— begin Data excerpt —

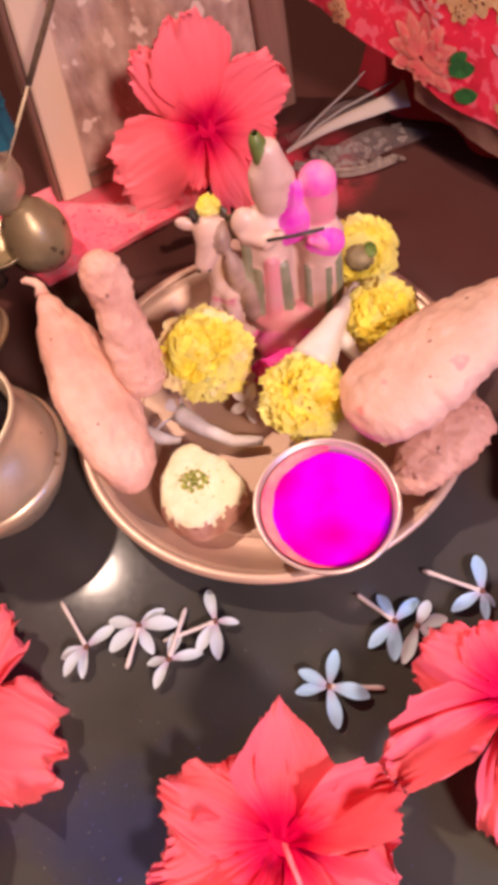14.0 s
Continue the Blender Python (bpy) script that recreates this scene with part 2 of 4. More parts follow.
M["hib_throat"] = mat("hibiscus_throat", (0.58, 0.0, 0.045), (0.70, 0.002, 0.065), 200, 0.6)
M["hib_style"] = mat("hibiscus_style", (0.86, 0.17, 0.23), (0.90, 0.28, 0.33), 200, 0.5)
M["anther"] = mat("anther", (0.74, 0.26, 0.20), (0.80, 0.46, 0.28), 300, 0.7, island=0.3)
M["resin"] = mat("pale_resin", (0.56, 0.35, 0.295), (0.68, 0.46, 0.39), 70, 0.42, 0, 0.15, 500, (0.62, 0.20, 0.28), 60, 0.66)
M["resin_green"] = mat("green_paint", (0.15, 0.17, 0.09), (0.38, 0.34, 0.25), 60, 0.4, 0, 0.2, 500)
M["resin_pink"] = mat("powder_pink_paint", (0.86, 0.06, 0.46), (0.82, 0.32, 0.40), 80, 0.6, 0, 0.2, 500)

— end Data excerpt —

> Exercise
Restate the listing above word for word, and skip the pictures.

> Correct output
14.0 s
Continue the Blender Python (bpy) script that recreates this scene with part 2 of 4. More parts follow.
M["hib_throat"] = mat("hibiscus_throat", (0.58, 0.0, 0.045), (0.70, 0.002, 0.065), 200, 0.6)
M["hib_style"] = mat("hibiscus_style", (0.86, 0.17, 0.23), (0.90, 0.28, 0.33), 200, 0.5)
M["anther"] = mat("anther", (0.74, 0.26, 0.20), (0.80, 0.46, 0.28), 300, 0.7, island=0.3)
M["resin"] = mat("pale_resin", (0.56, 0.35, 0.295), (0.68, 0.46, 0.39), 70, 0.42, 0, 0.15, 500, (0.62, 0.20, 0.28), 60, 0.66)
M["resin_green"] = mat("green_paint", (0.15, 0.17, 0.09), (0.38, 0.34, 0.25), 60, 0.4, 0, 0.2, 500)
M["resin_pink"] = mat("powder_pink_paint", (0.86, 0.06, 0.46), (0.82, 0.32, 0.40), 80, 0.6, 0, 0.2, 500)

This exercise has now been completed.